Plabic Tangles and Cluster Promotion Maps
Chaim Even-Zohar, Matteo Parisi, Melissa Sherman-Bennett, Ran Tessler, Lauren Williams
TL;DR
The work develops a comprehensive framework linking plabic graphs, vector-relation configurations, and promotion maps to the geometry of the amplituhedron and the cluster structure of Grassmannians. It introduces plabic tangles and a dominant solvable criterion, proving several promotion maps (star, spurion, chain-tree, forest) are quasi-cluster homomorphisms and revealing an operadic structure governing promotions. A central tool is the m-intersection number IN_m(G), which equals the count of m-VRCs with fixed boundary and governs when promotion maps invert the amplituhedron map on positroids, with amplitrees achieving IN_m(G)=1. The paper also extends beyond the cluster framework by analyzing the 4-mass box promotion (IN_m(G)=2), exposing positivity properties and suggesting a broader algebraic structure for amplituhedron tiles and Yangian invariants.
Abstract
Inspired by the BCFW recurrence for tilings of the amplituhedron, we introduce the general framework of `plabic tangles' that utilizes plabic graphs to define rational maps between products of Grassmannians called `promotions'. The central conjecture of the paper is that promotion maps are quasi-cluster homomorphisms, which we prove for several classes of promotions. In order to define promotion maps, we utilize $m$-vector-relation configurations ($m$-VRCs) on plabic graphs. We relate $m$-VRCs to the degree (a.k.a `intersection number') of the amplituhedron map on positroid varieties and characterize all plabic trees with intersection number one and their VRCs.
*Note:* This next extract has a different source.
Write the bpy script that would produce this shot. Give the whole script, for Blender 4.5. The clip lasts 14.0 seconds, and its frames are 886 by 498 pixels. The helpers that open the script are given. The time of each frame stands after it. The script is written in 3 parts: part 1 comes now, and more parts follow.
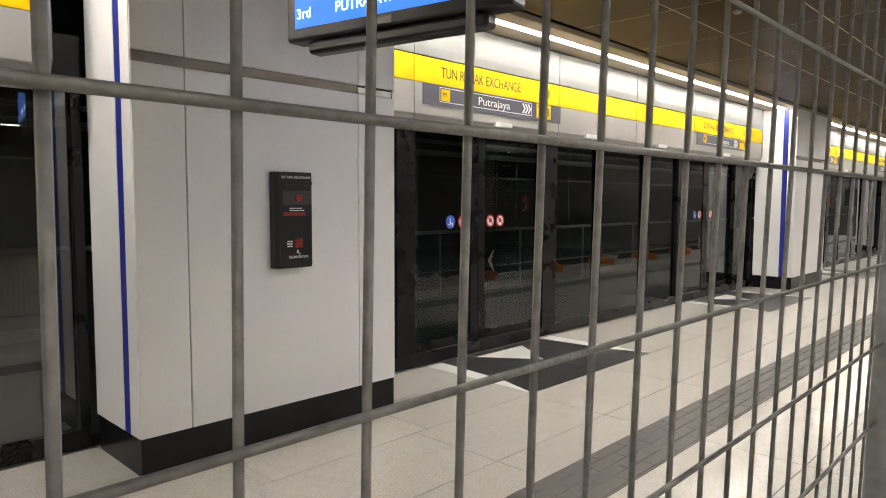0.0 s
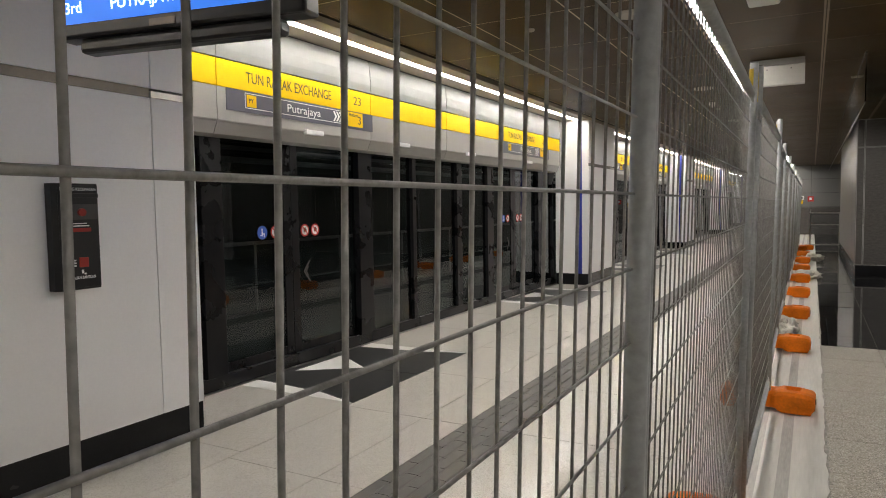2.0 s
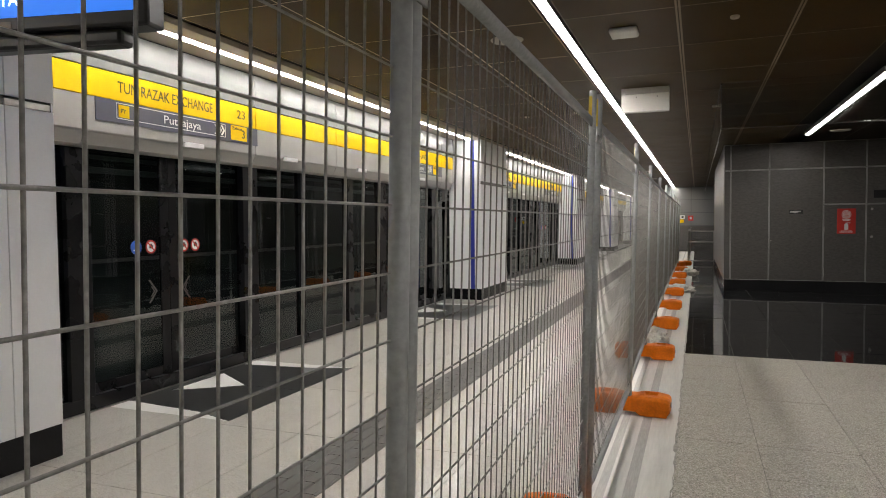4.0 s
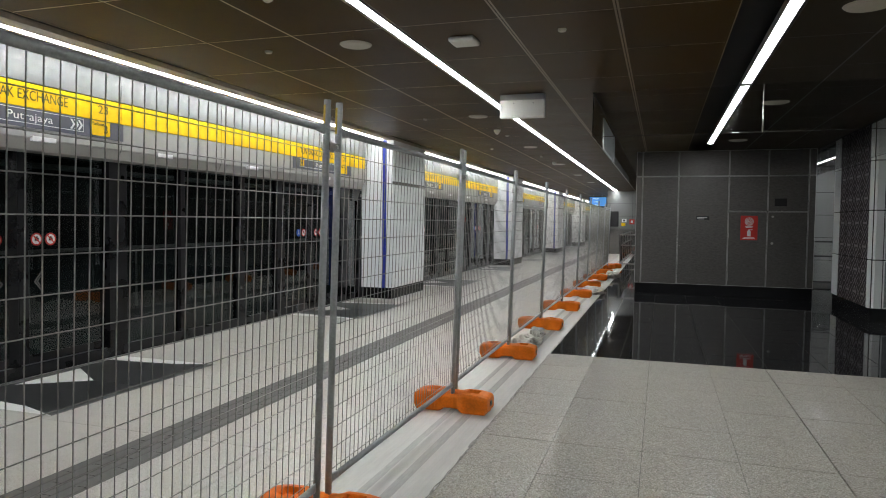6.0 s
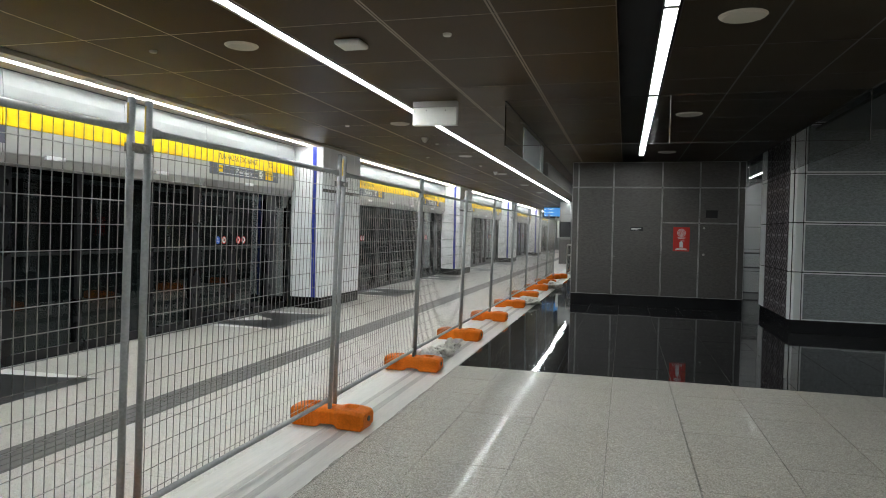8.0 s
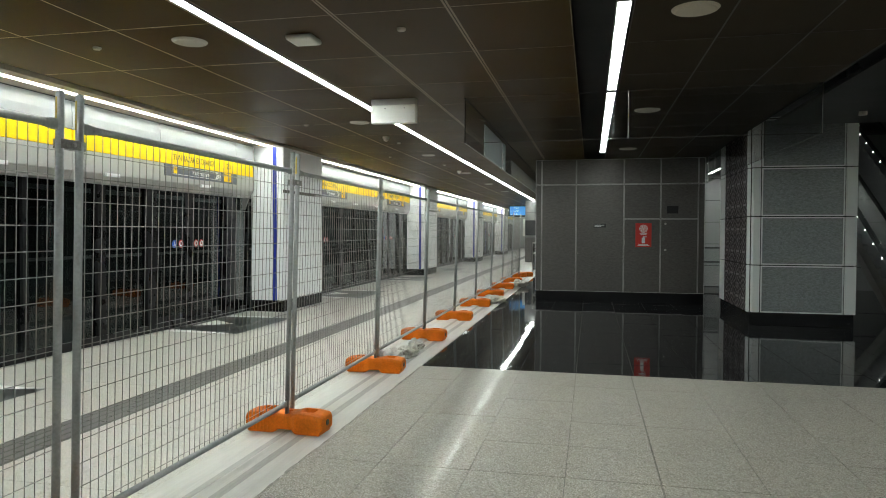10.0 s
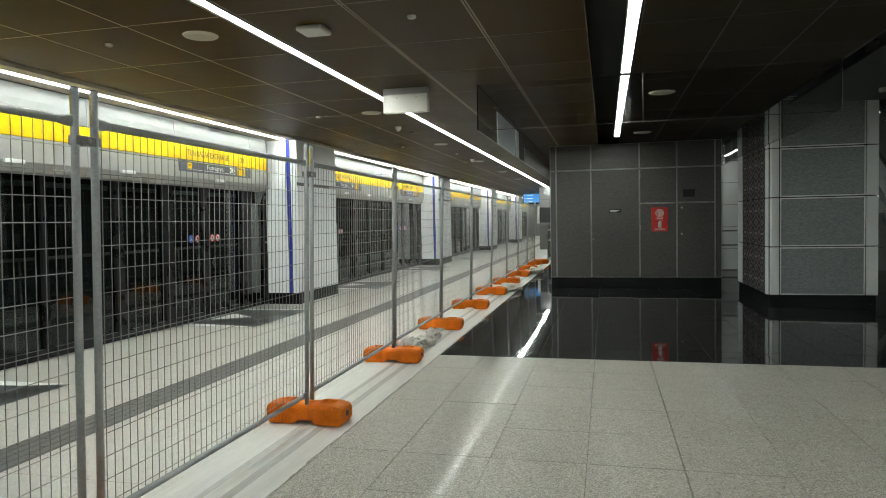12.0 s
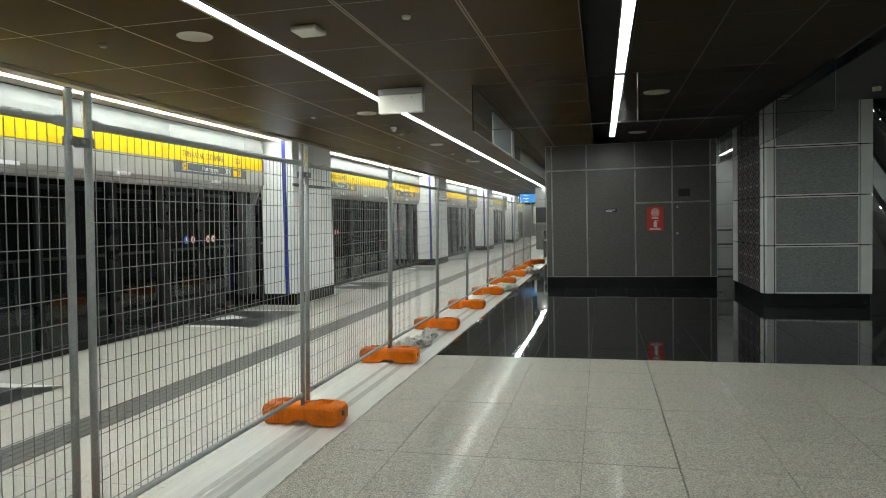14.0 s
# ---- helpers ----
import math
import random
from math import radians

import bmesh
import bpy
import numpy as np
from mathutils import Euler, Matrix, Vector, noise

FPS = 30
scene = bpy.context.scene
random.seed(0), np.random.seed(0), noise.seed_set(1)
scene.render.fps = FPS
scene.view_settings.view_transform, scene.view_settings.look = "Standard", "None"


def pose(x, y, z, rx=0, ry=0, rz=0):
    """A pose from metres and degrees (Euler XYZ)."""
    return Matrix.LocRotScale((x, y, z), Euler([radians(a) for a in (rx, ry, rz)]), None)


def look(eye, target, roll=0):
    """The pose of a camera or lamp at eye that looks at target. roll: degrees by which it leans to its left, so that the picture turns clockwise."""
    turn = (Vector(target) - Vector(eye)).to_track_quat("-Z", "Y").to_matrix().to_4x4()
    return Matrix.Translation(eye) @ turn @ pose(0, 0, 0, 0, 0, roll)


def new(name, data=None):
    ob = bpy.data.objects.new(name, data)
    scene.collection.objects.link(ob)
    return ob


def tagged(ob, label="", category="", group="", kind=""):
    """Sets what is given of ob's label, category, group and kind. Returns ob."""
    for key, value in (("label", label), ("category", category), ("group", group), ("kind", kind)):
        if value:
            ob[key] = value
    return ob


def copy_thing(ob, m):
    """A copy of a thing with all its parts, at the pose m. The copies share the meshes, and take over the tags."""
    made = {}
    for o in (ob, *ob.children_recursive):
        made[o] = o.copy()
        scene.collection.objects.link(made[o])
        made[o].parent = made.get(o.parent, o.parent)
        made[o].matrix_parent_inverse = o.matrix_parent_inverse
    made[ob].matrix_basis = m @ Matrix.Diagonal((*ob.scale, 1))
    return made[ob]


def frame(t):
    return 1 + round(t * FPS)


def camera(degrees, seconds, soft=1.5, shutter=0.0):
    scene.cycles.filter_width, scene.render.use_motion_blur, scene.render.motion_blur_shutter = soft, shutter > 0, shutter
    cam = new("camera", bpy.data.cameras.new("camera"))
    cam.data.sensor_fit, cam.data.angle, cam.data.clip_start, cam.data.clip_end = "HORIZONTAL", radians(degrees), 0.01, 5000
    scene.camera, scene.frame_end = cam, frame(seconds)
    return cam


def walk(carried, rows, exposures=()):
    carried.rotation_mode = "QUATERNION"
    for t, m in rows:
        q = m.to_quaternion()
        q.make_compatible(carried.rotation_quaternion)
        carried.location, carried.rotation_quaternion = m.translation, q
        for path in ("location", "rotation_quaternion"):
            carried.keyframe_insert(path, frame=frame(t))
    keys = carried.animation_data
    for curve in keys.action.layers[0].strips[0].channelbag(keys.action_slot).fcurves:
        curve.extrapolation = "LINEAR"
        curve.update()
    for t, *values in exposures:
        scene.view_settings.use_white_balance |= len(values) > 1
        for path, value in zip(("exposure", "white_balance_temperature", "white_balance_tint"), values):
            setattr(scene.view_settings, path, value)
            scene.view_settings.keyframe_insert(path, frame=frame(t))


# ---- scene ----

Finally, we show that promotion maps admit an operad structure and, supported by the class of `$4$-mass box' promotions, we point at new positivity properties for non-rational maps beyond cluster algebras. Promotion maps have important connections to the geometry and cluster structure of the amplituhedron and singularities of scattering amplitudes in planar $\mathcal{N}=4$ super Yang-Mills theory.